ハケン家庭教師の事件手帖のろくのレビュー・感想・評価

ハケン家庭教師の事件手帖(2013年製作の映画)
3.8
城定版芥川「藪の中」であり黒沢明「羅生門」である。

と書いただけでネタバレだよねえ。なるほど確かに「性」ってのは一番相手を「誤解」するものかもしれない。

そもそも相手のことをわからないまま「相手が気にいっている」と勝手に思い行為を果たすのだからそれはあくまで自己認識であり、性の場ではそれが如実に現れてしまうよね。そこにあるのは仮想の自己でしかないんだよ(レヴィナス)。

仮想に自己と現実の自己を組み合わせて「性」を行っているわけだからそこに錯誤は生じる。それはここまで大きくないけどね。「性」の現場では多かれ少なかれ「羅生門」的なことが起きているんじゃないかと思う(これは経験則的に)。

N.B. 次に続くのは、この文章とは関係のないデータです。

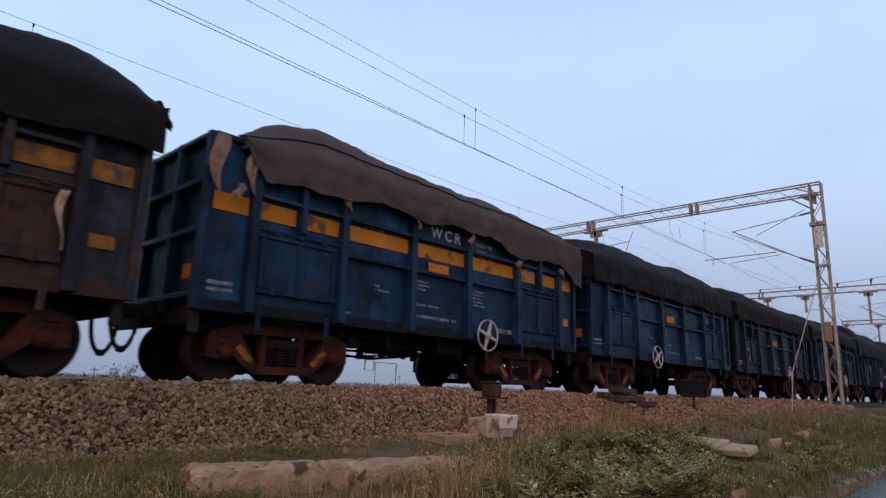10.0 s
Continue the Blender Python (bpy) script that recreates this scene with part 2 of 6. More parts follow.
STONE_RED = mat("pale_reddish_ballast_stone", (0.310, 0.178, 0.112), (0.175, 0.102, 0.066), 0.9, 0, 14, 0.4, spread=0.5, island=True)
STONE_ONE = mat("single_ballast_stone", (0.228, 0.162, 0.096), (0.112, 0.080, 0.048), 0.9, 0, 14, 0.4, spread=0.5)
# much darker than the stones: shade of the gaps put into the bed's colour
SHADED_BED = mat("ballast_bed", (0.055, 0.039, 0.025), (0.030, 0.022, 0.015), 0.95, 0, 16, 0.9)
SOIL = mat("dusty_soil", (0.150, 0.095, 0.055), (0.078, 0.052, 0.032), 0.95, 0, 2.5, 0.8, (0.060, 0.060, 0.021), 0.52, 0.55)
DRY = mat("dry_grass", (0.41, 0.285, 0.130), (0.22, 0.155, 0.070), 0.9, 0, 3, 0, spread=0.4, island=True)
GREEN = mat("green_grass", (0.135, 0.125, 0.034), (0.080, 0.078, 0.022), 0.9, 0, 3, 0, spread=0.4, island=True)
WEED = mat("grey_green_weed_leaves", (0.300, 0.285, 0.128), (0.125, 0.122, 0.050), 0.85, 0, 3, 0, spread=0.45, island=True)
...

ということをさらっと一日撮りでとってしまうんだから全く困った職人監督であるよ。これほんと。まあ城定は羅生門をしたかっただけかもしれないけどピンク映画のこんなに「性」の本質を語られるとマジ困るんですよ。観ているこっちが狼狽えてしまうからね。

城定は「性」を契機にしていろんな「まずいこと」を僕らに気付かせる。それは僕らがいつもは蓋をしてみなかったことにしていることをだ。でもその「蓋」を取り除き「蓋の中」をさらっと見せる。チープな演技、チープな映像なれどそのパンドラの匣を開けられてしまったら。

僕は見るしかないんです。

だから僕は城定ファンなんだろうな。